I was not a supporter of the Vietnam War either. That’s why I “retch” every time I hear both decency and logic distorted into such topological shapes by someone who – obscenity of obscenities – tries to equate opposition of this war with “third-rate excuses for Baathism or jihadism.” Chris, despite the fact that your pal Wolfowitz and his group won’t intervene in Darfur, I don’t consider them apologists for raping women after their children are murdered before their eyes. So don’t make morally equivalent statements about me or those who agree with me about Iraq.

A friendly suggestion from a fellow Vietnam War opponent: Lose the vicious and hysterical rhetoric, pal – it’s beneath even you. Otherwise, it would be more apt for me to say that this piece is a fourth-rate excuse for the death of innocent civilians and the further degradation of US security in the Mideast and at home.
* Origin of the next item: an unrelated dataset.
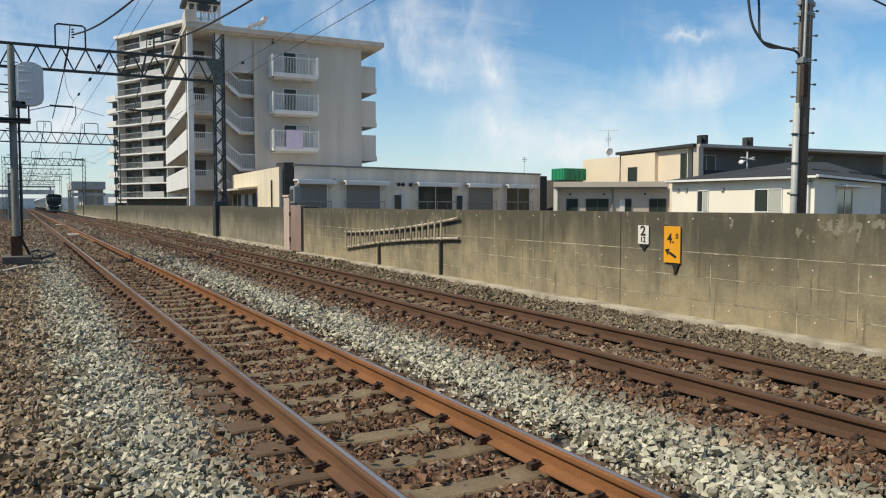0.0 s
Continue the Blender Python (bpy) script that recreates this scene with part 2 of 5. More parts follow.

But one must also be capable of being offended objectively. The Vietnam/Iraq babble is, from any point of view, a busted flush. It's no good. It's a stiff. It's passed on. It has ceased to be.

Yeah, yeah, we get it. It is no more. It hath joined the choir invisible. We know it's a Monty Python reference. The rest of the paragraph is unclear, though, Chris. You say "one must be capable of being offended objectively": Are you offended, or not? If not, why not? Tighten up here. One’s writing must be capable of being comprehended - objectively.

In closing, Chris, even the "dead parrot" quotes don’t excuse this vituperative, illogical chicanery. A better Python analogue for this piece would be the “how to defend yourself against fresh fruit” routine. Remember? “But we’re not being attacked by fresh fruit,” the baffled students would reply when John Cleese brought out the banana, or apple, or orange. They would try to make him understand what the real dangers were, but he wouldn’t listen. Instead he’d attack them with increasing shrillness for their simple and reasonable act of objection. He kept getting more and more vicious, until in the end he was left alone in a room full of corpses.

But, Chris, that was just a comedy routine.